Re: Core Data and the Application Delegate
Re: Core Data and the Application Delegate
- Subject: Re: Core Data and the Application Delegate
- From: Jason Foreman <email@hidden>
- Date: Fri, 24 Apr 2009 20:15:54 -0500
On Apr 24, 2009, at 7:47 PM, Jon Gordon wrote:
On Apr 24, 2009, at 4:40 PM, Jason Foreman wrote:
On Apr 23, 2009, at 7:37 PM, Jon Gordon wrote:
But I understand (I think) also that, in a Core Data document-
based application, the application delegate is set to one provided
by Core Data. And in such cases, providing my own delegate breaks
Core Data functionality that I'd otherwise get for free.

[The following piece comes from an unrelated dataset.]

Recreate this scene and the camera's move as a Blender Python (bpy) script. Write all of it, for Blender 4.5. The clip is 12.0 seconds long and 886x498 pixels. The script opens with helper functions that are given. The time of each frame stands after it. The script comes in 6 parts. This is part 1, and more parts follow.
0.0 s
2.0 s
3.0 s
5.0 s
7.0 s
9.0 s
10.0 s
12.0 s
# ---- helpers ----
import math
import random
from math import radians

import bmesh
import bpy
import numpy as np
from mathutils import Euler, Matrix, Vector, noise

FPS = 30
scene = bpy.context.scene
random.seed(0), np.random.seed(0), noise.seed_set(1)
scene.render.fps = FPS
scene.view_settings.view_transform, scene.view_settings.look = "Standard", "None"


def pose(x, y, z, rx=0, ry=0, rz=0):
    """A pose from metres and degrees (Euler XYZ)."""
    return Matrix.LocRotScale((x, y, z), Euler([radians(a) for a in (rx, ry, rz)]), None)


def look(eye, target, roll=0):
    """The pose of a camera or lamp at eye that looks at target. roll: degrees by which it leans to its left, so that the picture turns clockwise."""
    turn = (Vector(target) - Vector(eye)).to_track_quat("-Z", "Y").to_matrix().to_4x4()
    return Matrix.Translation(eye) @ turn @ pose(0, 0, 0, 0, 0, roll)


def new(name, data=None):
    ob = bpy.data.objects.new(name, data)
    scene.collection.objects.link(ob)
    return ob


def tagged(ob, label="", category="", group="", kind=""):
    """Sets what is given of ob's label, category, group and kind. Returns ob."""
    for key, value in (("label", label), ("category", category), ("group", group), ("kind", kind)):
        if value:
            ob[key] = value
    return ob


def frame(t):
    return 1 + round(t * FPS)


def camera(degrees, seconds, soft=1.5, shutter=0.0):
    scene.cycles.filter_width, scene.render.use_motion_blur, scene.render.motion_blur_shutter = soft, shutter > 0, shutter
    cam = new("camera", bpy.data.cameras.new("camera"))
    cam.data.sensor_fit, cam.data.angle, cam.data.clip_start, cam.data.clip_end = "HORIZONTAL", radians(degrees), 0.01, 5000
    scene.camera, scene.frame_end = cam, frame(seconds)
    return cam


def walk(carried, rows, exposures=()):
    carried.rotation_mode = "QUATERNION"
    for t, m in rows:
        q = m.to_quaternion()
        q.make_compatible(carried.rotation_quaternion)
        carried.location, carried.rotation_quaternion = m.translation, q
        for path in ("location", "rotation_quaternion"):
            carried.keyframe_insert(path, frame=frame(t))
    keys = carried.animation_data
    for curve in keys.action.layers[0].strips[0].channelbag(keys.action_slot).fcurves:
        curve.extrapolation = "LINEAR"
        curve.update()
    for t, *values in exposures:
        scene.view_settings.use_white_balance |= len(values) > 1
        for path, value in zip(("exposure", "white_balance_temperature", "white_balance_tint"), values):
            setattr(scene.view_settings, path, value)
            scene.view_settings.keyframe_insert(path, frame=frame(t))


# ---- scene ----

The Core Data Application Xcode template does create an class that
is hooked up as the application delegate. However you are
certainly free to add code to it or replace it with your own
delegate, as long as your delegate also provides the functionality
that the generated template delegate does (setting up Core Data
stack, etc). The default delegate isn't so much "provided by Core
Data" as it is "an default generated for you by Xcode."
Thanks for the reply. I've seen this information about the existence
of the default delegate elsewhere, but I can't seem to find any
information about the delegate itself. Indeed, whenever I ask NSApp
what the delegate is (by using NSLog and [NSApp delegate]), it
reports that the delegate is null. I've tried searching the docs
and Googling the Web, to no avail. Do you know of any documentation
for this?
I'm not sure what documentation would be useful [1]. I simply created
a new Core Data Application project and looked at what was there.
Core Data itself doesn't add an app delegate. Rather, the default
Xcode templates have some boilerplate to set up the Core Data stack.
I did overlook the part of your original post where you mention you're
using a document-based Core Data app. Those actually don't have a
boilerplate application delegate anyway—the document subclass is
responsible for the Core Data stack—so I'm not surprised your tests
show a nil delegate.
You should have no issues using your own delegate. Have you actually
*tried* setting the delegate? It seems your question is based on
anecdotes rather than evidence so the best thing would just be to try
it and see if it works. I'm betting it will.
Jason
[1] Perhaps the NSPersistentDocument Core Data Tutorial?